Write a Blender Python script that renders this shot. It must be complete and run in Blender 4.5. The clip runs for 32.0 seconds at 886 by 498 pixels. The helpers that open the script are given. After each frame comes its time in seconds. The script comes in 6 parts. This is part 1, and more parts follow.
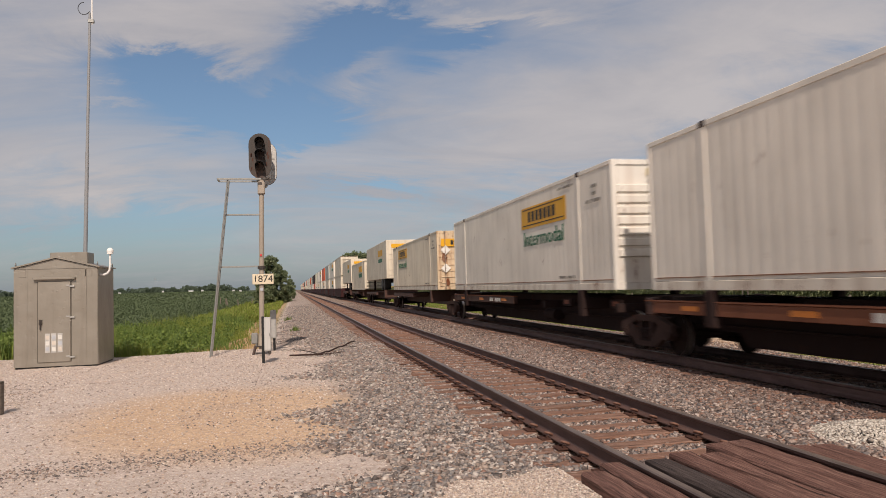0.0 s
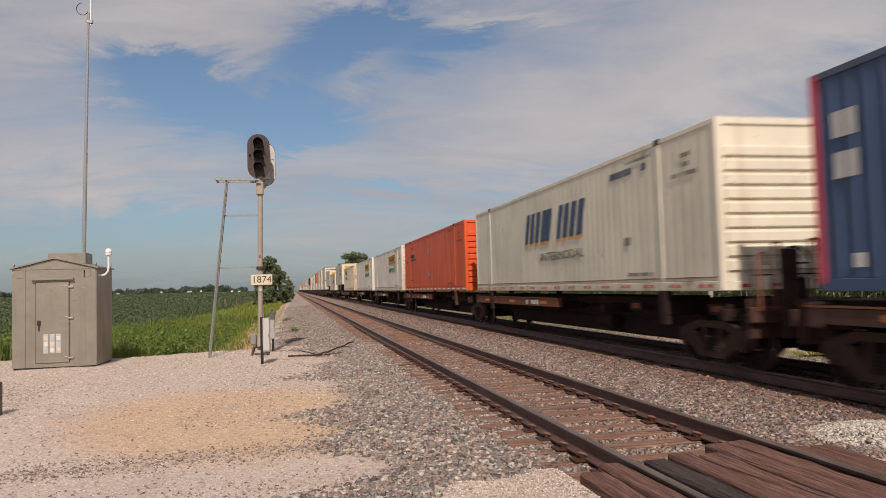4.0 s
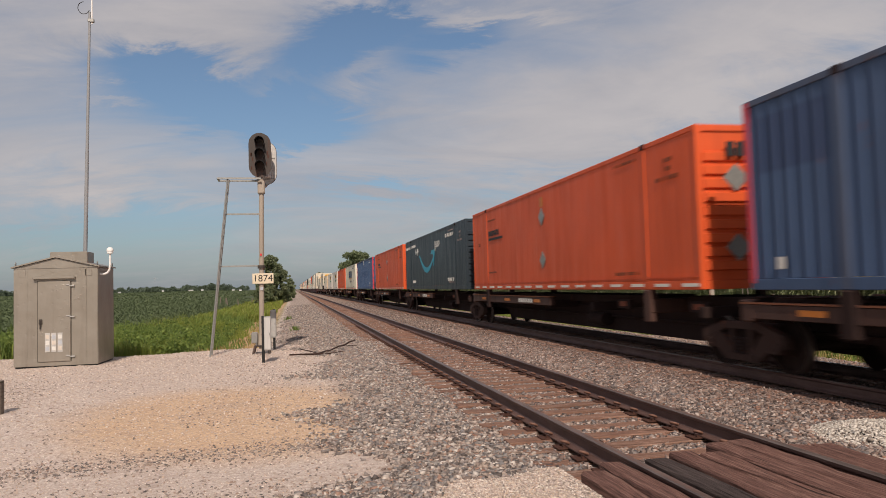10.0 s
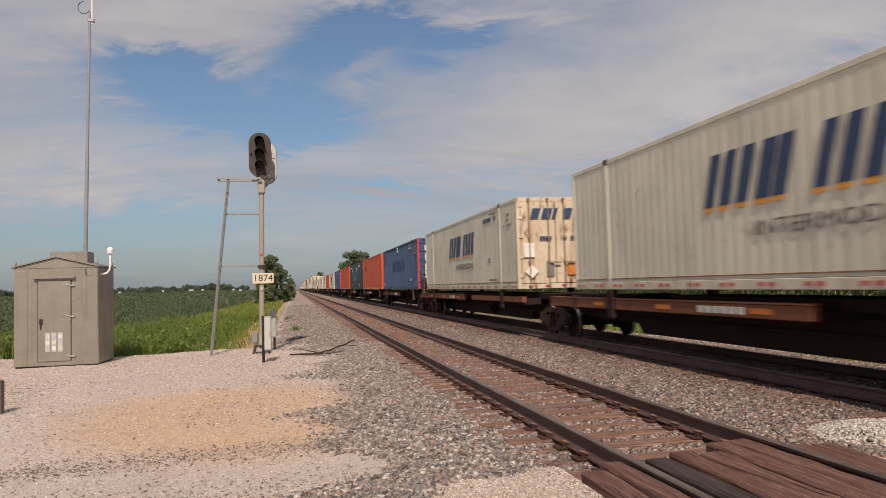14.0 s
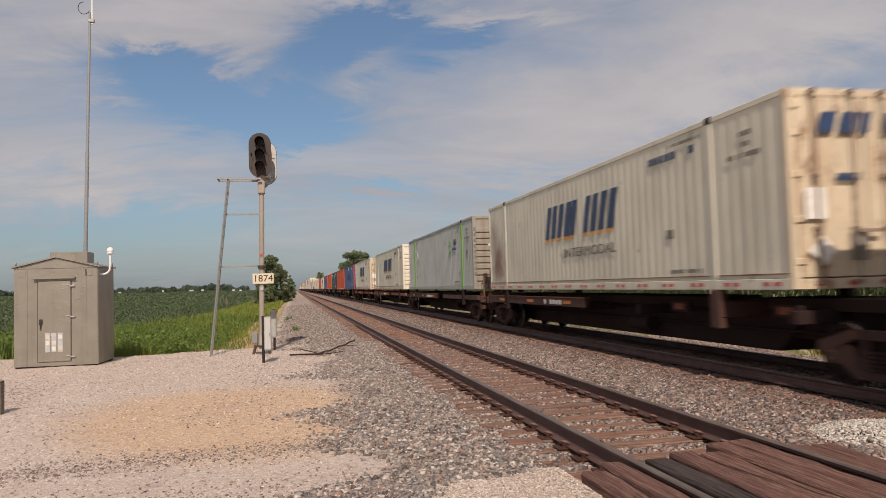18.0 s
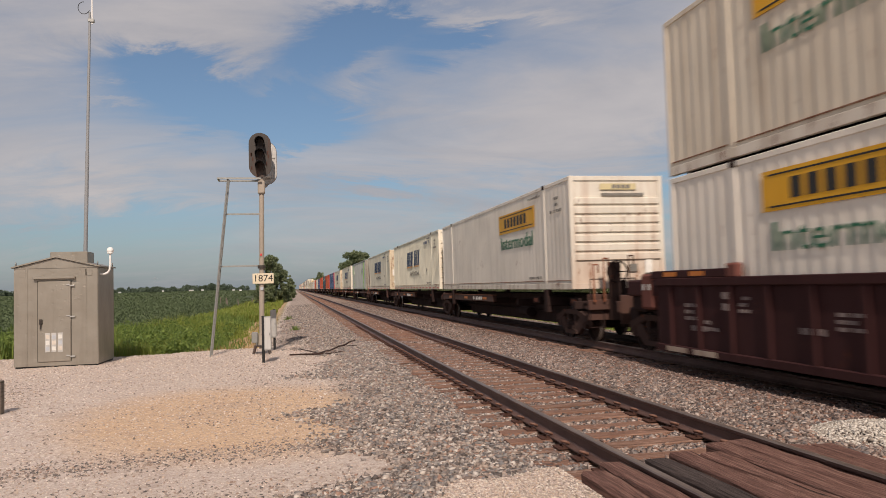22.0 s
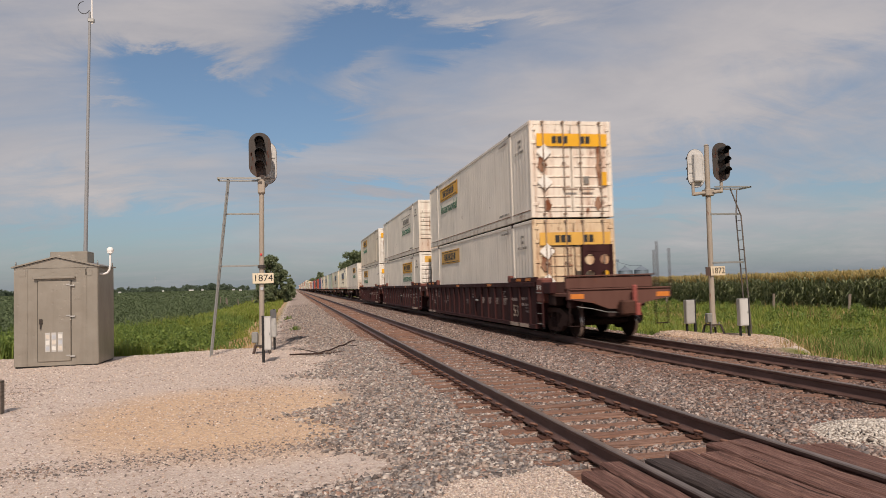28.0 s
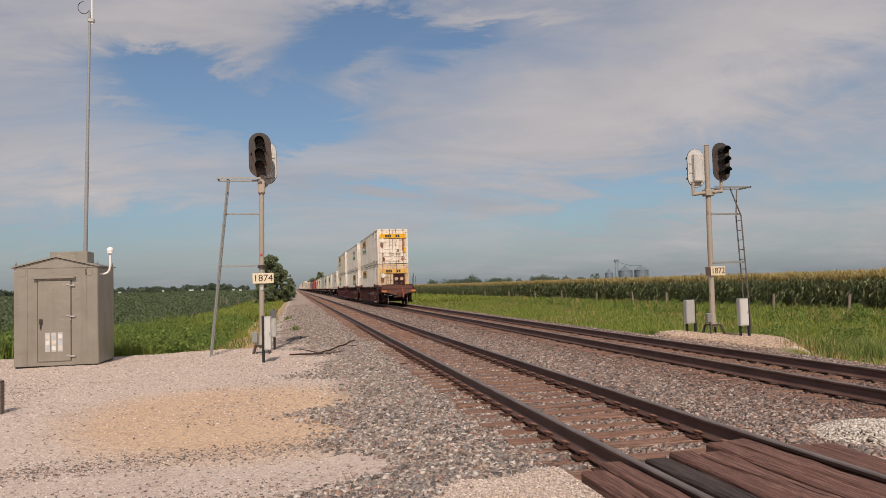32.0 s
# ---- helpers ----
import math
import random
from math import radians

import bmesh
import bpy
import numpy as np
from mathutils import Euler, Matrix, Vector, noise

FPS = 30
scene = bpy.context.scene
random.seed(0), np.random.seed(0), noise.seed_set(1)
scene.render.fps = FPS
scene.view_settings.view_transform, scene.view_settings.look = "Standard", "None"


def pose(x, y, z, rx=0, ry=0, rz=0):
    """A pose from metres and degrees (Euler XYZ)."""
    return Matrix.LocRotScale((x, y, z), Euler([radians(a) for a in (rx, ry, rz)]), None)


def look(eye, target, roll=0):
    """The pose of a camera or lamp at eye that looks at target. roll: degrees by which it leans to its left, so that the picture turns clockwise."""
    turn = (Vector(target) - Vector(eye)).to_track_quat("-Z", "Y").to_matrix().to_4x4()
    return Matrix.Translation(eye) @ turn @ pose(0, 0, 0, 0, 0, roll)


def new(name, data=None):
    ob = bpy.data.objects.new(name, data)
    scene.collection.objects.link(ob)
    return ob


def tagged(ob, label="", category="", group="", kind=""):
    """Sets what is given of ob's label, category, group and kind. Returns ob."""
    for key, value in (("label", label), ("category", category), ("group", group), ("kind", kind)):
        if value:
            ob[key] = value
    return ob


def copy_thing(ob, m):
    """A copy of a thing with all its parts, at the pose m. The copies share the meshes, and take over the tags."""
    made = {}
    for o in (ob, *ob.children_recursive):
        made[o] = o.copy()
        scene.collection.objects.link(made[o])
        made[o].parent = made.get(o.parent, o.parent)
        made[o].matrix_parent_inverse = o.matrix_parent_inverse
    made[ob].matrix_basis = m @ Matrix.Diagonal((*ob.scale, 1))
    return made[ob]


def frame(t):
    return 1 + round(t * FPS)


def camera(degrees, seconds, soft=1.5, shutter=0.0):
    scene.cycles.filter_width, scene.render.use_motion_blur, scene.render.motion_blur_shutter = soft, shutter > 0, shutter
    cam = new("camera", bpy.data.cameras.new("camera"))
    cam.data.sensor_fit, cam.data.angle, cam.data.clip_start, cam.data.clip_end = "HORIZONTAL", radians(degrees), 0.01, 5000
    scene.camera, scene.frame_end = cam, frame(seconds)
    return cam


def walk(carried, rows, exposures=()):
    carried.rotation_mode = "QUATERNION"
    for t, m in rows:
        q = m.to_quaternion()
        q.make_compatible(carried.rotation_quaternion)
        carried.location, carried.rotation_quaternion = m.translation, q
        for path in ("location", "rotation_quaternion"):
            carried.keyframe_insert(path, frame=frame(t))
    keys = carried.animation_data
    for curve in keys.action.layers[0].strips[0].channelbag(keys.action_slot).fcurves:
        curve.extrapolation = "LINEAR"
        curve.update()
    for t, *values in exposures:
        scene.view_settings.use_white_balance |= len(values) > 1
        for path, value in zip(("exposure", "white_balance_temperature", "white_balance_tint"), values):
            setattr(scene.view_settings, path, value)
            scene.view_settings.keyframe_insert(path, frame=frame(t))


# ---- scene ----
# ---------------------------------------------------------------- camera
EYE_Z = 1.522
cam = camera(62.75, 32.0, soft=0.75, shutter=0.5)


def aim(yaw, pitch, roll):
    """Camera pose: yaw to the right of the track, pitch up, roll, in degrees."""
    a, b = radians(yaw), radians(pitch)
    way = Vector((math.sin(a) * math.cos(b), math.cos(a) * math.cos(b), math.sin(b)))
    eye = Vector((0, 0, EYE_Z))
    return look(eye, eye + way, roll)


walk(cam, [(0.0, aim(11.66, 2.86, -1.66)), (1.0, aim(11.74, 2.90, -1.66)), (6.0, aim(11.76, 2.91, -1.66)),
           (8.0, aim(11.70, 2.86, -1.66)), (13.0, aim(11.65, 2.80, -1.66)), (20.0, aim(11.65, 2.83, -1.66)),
           (24.0, aim(11.65, 2.80, -1.66)), (32.0, aim(11.65, 2.80, -1.66))],
     exposures=[(0.0, 0.0, 7100, 16), (32.0, 0.0, 7100, 16)])

# the train's way along the track, metres at every second second
RUN = [0.0, 24.75, 49.41, 73.90, 98.14, 122.08, 145.70, 168.97, 191.89, 214.46, 236.69, 258.58, 280.13, 301.32, 322.15, 342.58, 362.55]
TRACK_1, TRACK_2 = 3.541, 8.212     # track centres, x
GAUGE_HALF = 0.7555                 # half the distance between rail centres

# ---------------------------------------------------------------- sky, sun
SUN = Vector((-0.105, -0.73, 0.68)).normalized()
world = bpy.data.worlds.new("sky")
scene.world = world
world.use_nodes = True
wt = world.node_tree
wt.nodes.clear()


def wnode(kind, **kw):
    n = wt.nodes.new(kind)
    for k, v in kw.items():
        n.inputs[k].default_value = v
    return n


def wmath(op, a, b=None, clamp=False):
    n = wt.nodes.new("ShaderNodeMath")
    n.operation, n.use_clamp = op, clamp
    for i, v in enumerate((a, b)):
        if v is None:
            continue
        if isinstance(v, (int, float)):
            n.inputs[i].default_value = v
        else:
            wt.links.new(v, n.inputs[i])
    return n.outputs[0]


sky = wt.nodes.new("ShaderNodeTexSky")
sky.sky_type, sky.sun_disc = "NISHITA", False
sky.sun_elevation = math.asin(SUN.z)
sky.sun_rotation = math.atan2(SUN.x, SUN.y)
sky.air_density, sky.dust_density, sky.ozone_density = 1.0, 0.5, 2.0
coord = wt.nodes.new("ShaderNodeTexCoord")
sep = wt.nodes.new("ShaderNodeSeparateXYZ")
wt.links.new(coord.outputs["Generated"], sep.inputs[0])
dx, dy, dz = sep.outputs
low = wmath("ADD", wmath("MAXIMUM", dz, 0.0), 0.22)
plane = wt.nodes.new("ShaderNodeCombineXYZ")
wt.links.new(wmath("DIVIDE", dx, low), plane.inputs[0])
wt.links.new(wmath("DIVIDE", dy, low), plane.inputs[1])
turned = wt.nodes.new("ShaderNodeMapping")
turned.inputs["Rotation"].default_value = (0, 0, radians(24))
turned.inputs["Scale"].default_value = (0.55, 1.0, 1.0)
turned.inputs["Location"].default_value = (3.1, 1.7, 0)
wt.links.new(plane.outputs[0], turned.inputs[0])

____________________

**EXERCISE TASK:**
Output nothing but the number of lines in the data containing the string "noise".

**SOLUTION TO THIS TASK:**
2